OK, before you say that’s a silly way to answer just bear with me!

That opening sentence becomes a powerful pivot point, enabling you to turn in the opposite direction – from reactive criticism toward interest and curiosity. It helps you turn on your upper brain and temper your lower brain.

‘If I got it, you said that I never listen to you.’

Mirroring is about focusing on what your partner is saying with such intensity that you can repeat it back word for word.

Then you ask a question that helps you focus on hearing her with complete accuracy.

‘Did I get it?’

This ensures that you hear ALL she is saying.

In the case above, the husband heard the words the wife said, but now he’s inviting her to clarify what she meant with those words.

And finally’¦

Is there more about that?

This last question puts curiosity in overdrive, and bingo! Congratulations! You’re in “regulation mode”!

Now you’re not driven to react with that ugly counter-criticism:‘You’re always telling me what to do!’

And, you have made it safe for your partner to access what she’s really feeling.

When you do that you’ll probably see her re-compensate and say something like’¦

‘Thanks for hearing my concern. What are your thoughts?’

(OK, I admit, it doesn’t always go this smoothly, but your chances are a whole lot better than if you react with your counter-criticism! :-))

Then you’ll find yourself without a ruptured connection, and in a better place to solve the problem.

You cannot be curious and critical at the same time. Your brain can’t run on those two tracks at once. The problem is our reactive neurons move 10 times faster from the bottom up (lower brain to upper brain).

And the moment a conversation becomes unsafe, your lower brain triggers the release of cortisol and adrenaline into your system. This causes all the blood to rush from your brain into your larger muscles in preparation for fight or flight.

In this kind of reaction mode, we can’t think straight! In that drugged-up and dumbed-down condition, we tend to do our worst when it matters most!

Mirroring disrupts all that. It gives the top-down neurons a chance to regulate your emotions, and this empowers you to make a conscious response rather than a triggered reaction.

And here’s a BONUS! This process builds new brain pathways, connecting your lower reactive brain to your upper rational brain. So the more you practice it, the better you get at regulating your reactions.

Modern scientific discoveries about brain plasticity tell us that ‘old dogs’ can learn ‘new tricks’!

As the husband in the example above regulates his own reaction, it not only keeps him from adding to the negativity, it also changes the way his partner responds to him.

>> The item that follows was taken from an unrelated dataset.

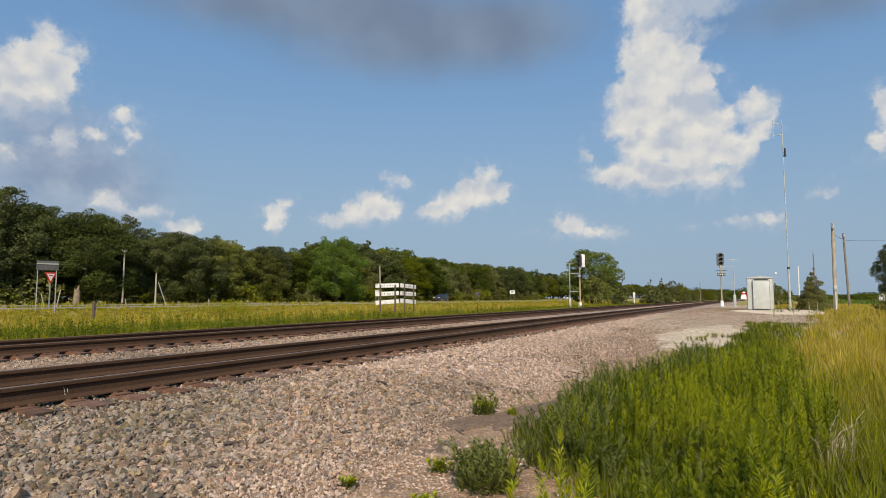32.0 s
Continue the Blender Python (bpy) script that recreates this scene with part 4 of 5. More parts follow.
def relay_cabinet():
    v = thing("relay_cabinet", pose(0.86, 47.4, 0.58, 0, 0, 2), "tall galvanised metal equipment cabinet with a low peaked lid", "cabinet")
    part("body", box(bmesh.new(), (0, 0.7, 1.16), (1.6, 1.2, 2.2), bevel=0.01), M_CABINET, v)
    part("plinth", box(bmesh.new(), (0, 0.7, 0.03), (1.66, 1.34, 0.1)), M_BLACK, v)
    part("roof", prism(bmesh.new(), [(-0.81, 0.0), (-0.81, 0.07), (0, 0.16), (0.81, 0.07), (0.81, 0.0)], 0.66), M_CABINET, v).location = (0, 0.7, 2.26)
    door = part("door", box(bmesh.new(), (0.04, -0.018, 1.12), (1.02, 0.03, 1.95), bevel=0.006), M_CABINET, v)
    for gx, gw, gz2, gh in ((-0.485, 0.016, 1.12, 2.0), (0.565, 0.016, 1.12, 2.0), (0.04, 1.066, 2.11, 0.016), (0.04, 1.066, 0.13, 0.016)):
        part("door_seam", box(bmesh.new(), (gx, -0.008, gz2), (gw, 0.02, gh)), M_SIGNBACK, v)
    part("handle", box(bmesh.new(), (-0.4, -0.06, 0.98), (0.05, 0.06, 0.16), bevel=0.01), M_WHITE, door, "white door handle")
    for z in (0.4, 1.1, 1.85):
        part("hinge", box(bmesh.new(), (0.56, -0.04, z), (0.03, 0.03, 0.14)), M_GALV, door)
    for sgn in (1, -1):
        part("corner_trim", box(bmesh.new(), (sgn * 0.785, 0.092, 1.16), (0.05, 0.03, 2.2)), M_GALV, v)
    part("upper_vent", box(bmesh.new(), (0.04, -0.012, 2.17), (0.9, 0.02, 0.06)), M_BLACK, v)
    part("antenna_pipe", tube(bmesh.new(), (1.0, 0.4, 1.9), (1.0, 0.4, 2.55), 0.025, 0.025, 8), M_GALV, v)
    bm = bmesh.new()
    bmesh.ops.create_uvsphere(bm, u_segments=12, v_segments=8, radius=0.085, matrix=Matrix.Translation((1.0, 0.4, 2.6)))
    part("antenna_dome", bm, M_WHITE, v, "round white antenna dome", True)
    part("antenna_arm", box(bmesh.new(), (0.93, 0.4, 1.95), (0.18, 0.04, 0.04)), M_GALV, v)
    return v


relay_cabinet()


def mast():
    v = thing("radio_mast", pose(2.69, 48.66, 0.56), "slender grey radio mast with two folded antennas at its top", "radio mast")
    part("lower_tube", tube(bmesh.new(), (0, 0, 0), (0, 0, 3.05), 0.082, 0.075, 14), M_GALV, v)
    part("upper_tube", tube(bmesh.new(), (0, 0, 3.0), (0, 0, 13.7), 0.038, 0.028, 10), M_GALV, v)
    part("base_plate", box(bmesh.new(), (0, 0, 0.03), (0.5, 0.5, 0.06), bevel=0.01), M_SIGNBACK, v)
    for sx in (-0.3, 0.3):
        part("foot_clamp", box(bmesh.new(), (sx * 0.5, 0, 0.12), (0.1, 0.14, 0.14), bevel=0.02), M_SIGNBACK, v)
    part("collar", tube(bmesh.new(), (0, 0, 2.95), (0, 0, 3.10), 0.105, 0.08, 12), M_BLACK, v)
    part("band", tube(bmesh.new(), (0, 0, 0.9), (0, 0, 0.94), 0.095, 0.095, 12), M_BLACK, v)
    part("cable_loop", tube(bmesh.new(), (0.1, 0, 11.0), (0.12, 0, 11.6), 0.1, 0.05, 8), M_BLACK, v)
    for z in (12.6, 13.45):
        ant = part("antenna", tube(bmesh.new(), (-0.55, 0, z - 0.3), (-0.55, 0, z + 0.3), 0.025, 0.025, 6), M_GALV, v)
        part("boom", tube(bmesh.new(), (-0.6, 0, z), (0, 0, z), 0.03, 0.03, 6), M_GALV, ant)
    return v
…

Many times that’s how it works. But of course, not always.

Sometimes regulating your own reactions is not enough, because your partner’s reactivity is so intense.

That’s where a second, even more powerful tool comes in.

2. Respond to criticism with forgiveness.

How can I forgive someone when they are attacking me?

Well, what happens when you mirror her criticism? What do you discover?

You discover that beneath your partner’s criticism is cry for connection with you.

Disconnection results in anxiety. Unchecked anxiety is what manifests in criticism. Therefore, every criticism is an unspoken desire for connection.

Knowing this, enables you to ‘pre-validate’ your partner’s feelings.

And then, when you stand tall and forgive her for that criticism, rather than shrinking in shame, or exploding in retaliation, you become her hero!

That’s what happened with Mark and Sunny.

Nedra Fetterman tells the story of her parents, Mark and Sunny, how a simple request changed their whole relationship dynamic in a way that stopped the criticism.

The impact on their relationship was not a surprise. These tools really work.

But the subtle impact this had on their daughter’s marriage, and even their grandson came as a complete surprise!

3. Model for your children a marriage that is “in process”.

The third step is to simply let your children see you growing in your relationship.

Regulating your reactivity, responding in forgiveness, and reconnecting with your partner will help you eliminate criticism in your relationship.

This will become a beautiful example for your children – one they will see when you least expect it!

Watch how all this worked in Mark and Sunny’s relationship in the brief video below. Then use the discussion questions to go deeper with your partner.

The video ends with these words:

‘Consciousness is contagious. Love is irresistible. Acts of courage and kindness are never forgotten. You never know who is watching you, or who you inspire. The ripple effects of healing pain are boundless in every neighborhood, in every family. In every moment you have a choice. Each moment is a crossroads. Our culture glorifies the magic of falling in love, but says very little about how to sustain a more seasoned love.’ – Nedra Fetterman

Discuss with your partner:

1) How is criticism affecting our marriage?

2) What can we do to regulate our own reactions?

3) Behind every criticism is a wish. How can you turn your criticism into a request from me? How can I turn my criticism into a request from you? 

4) How can we “pre-validate” each others criticism as  a cry for connection, and how can we meet that criticism with forgiveness?